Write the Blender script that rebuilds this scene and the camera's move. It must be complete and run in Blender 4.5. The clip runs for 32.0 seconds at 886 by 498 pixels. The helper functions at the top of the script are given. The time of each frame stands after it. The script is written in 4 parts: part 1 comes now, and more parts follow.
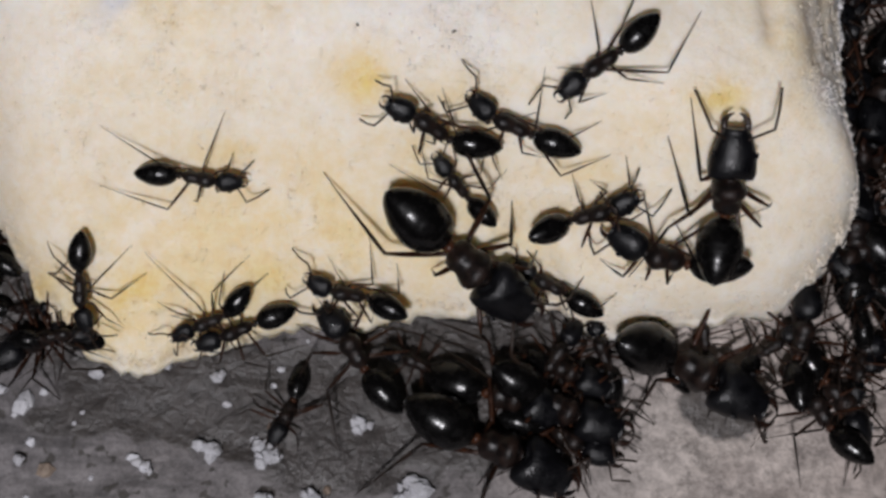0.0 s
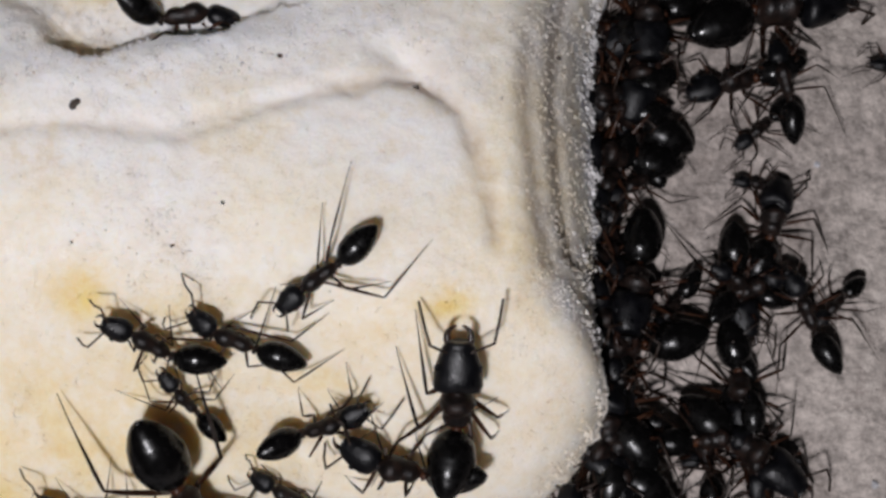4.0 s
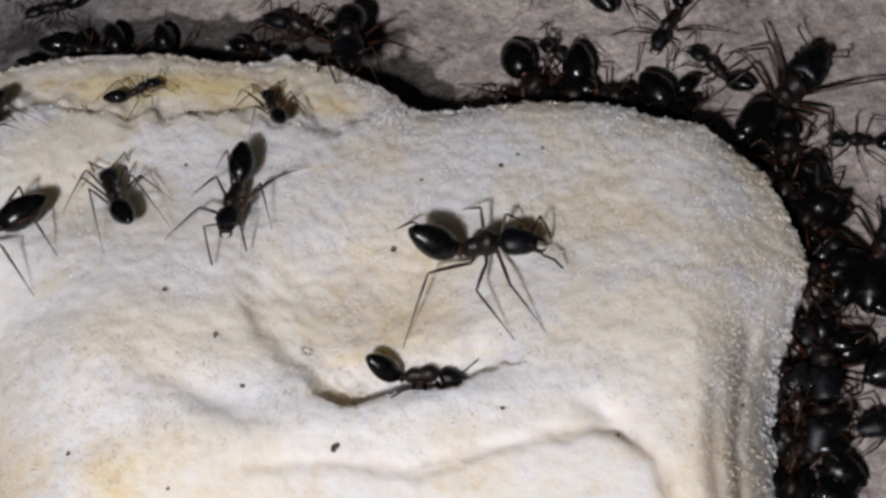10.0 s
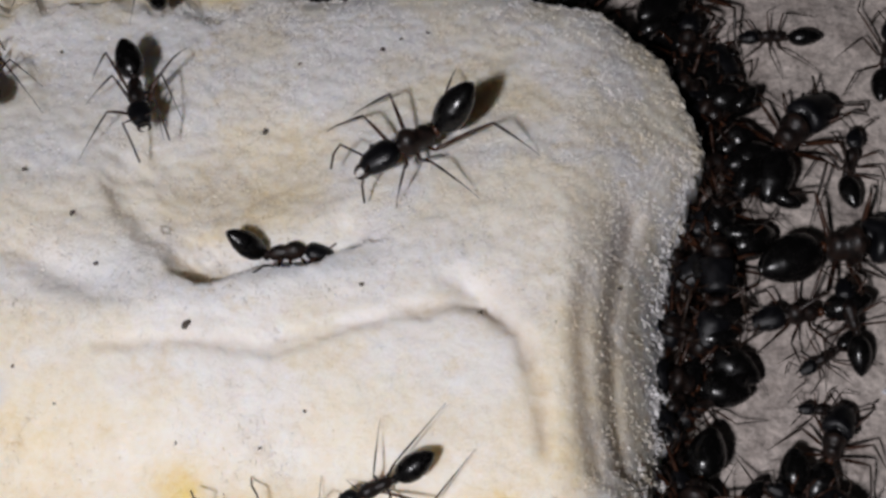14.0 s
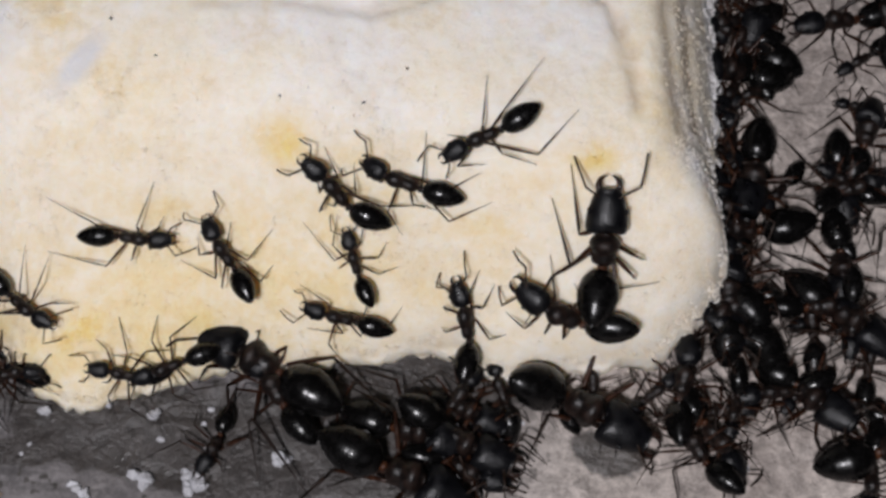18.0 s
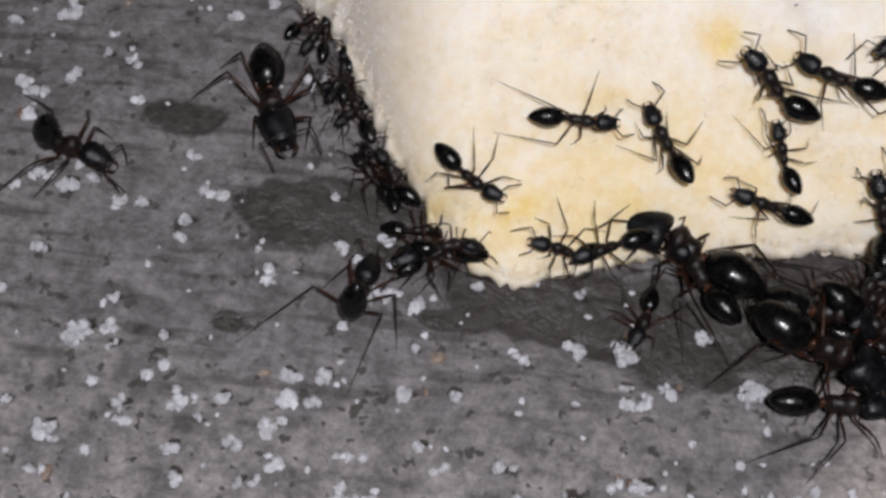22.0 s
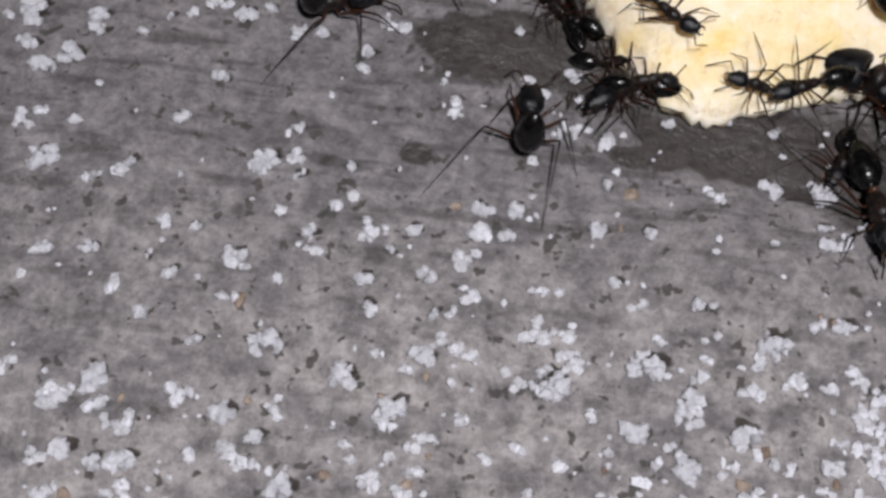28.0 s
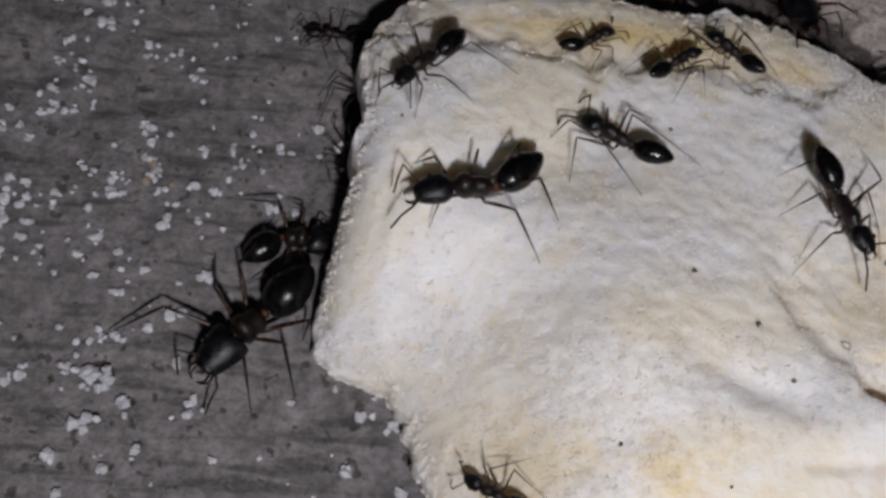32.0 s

### [EXERCISE GOAL]
Give every line back word for word and leave the pictures out.

### [EXPECTED ANSWER]
Write the Blender script that rebuilds this scene and the camera's move. It must be complete and run in Blender 4.5. The clip runs for 32.0 seconds at 886 by 498 pixels. The helper functions at the top of the script are given. The time of each frame stands after it. The script is written in 4 parts: part 1 comes now, and more parts follow.
0.0 s
4.0 s
10.0 s
14.0 s
18.0 s
22.0 s
28.0 s
32.0 s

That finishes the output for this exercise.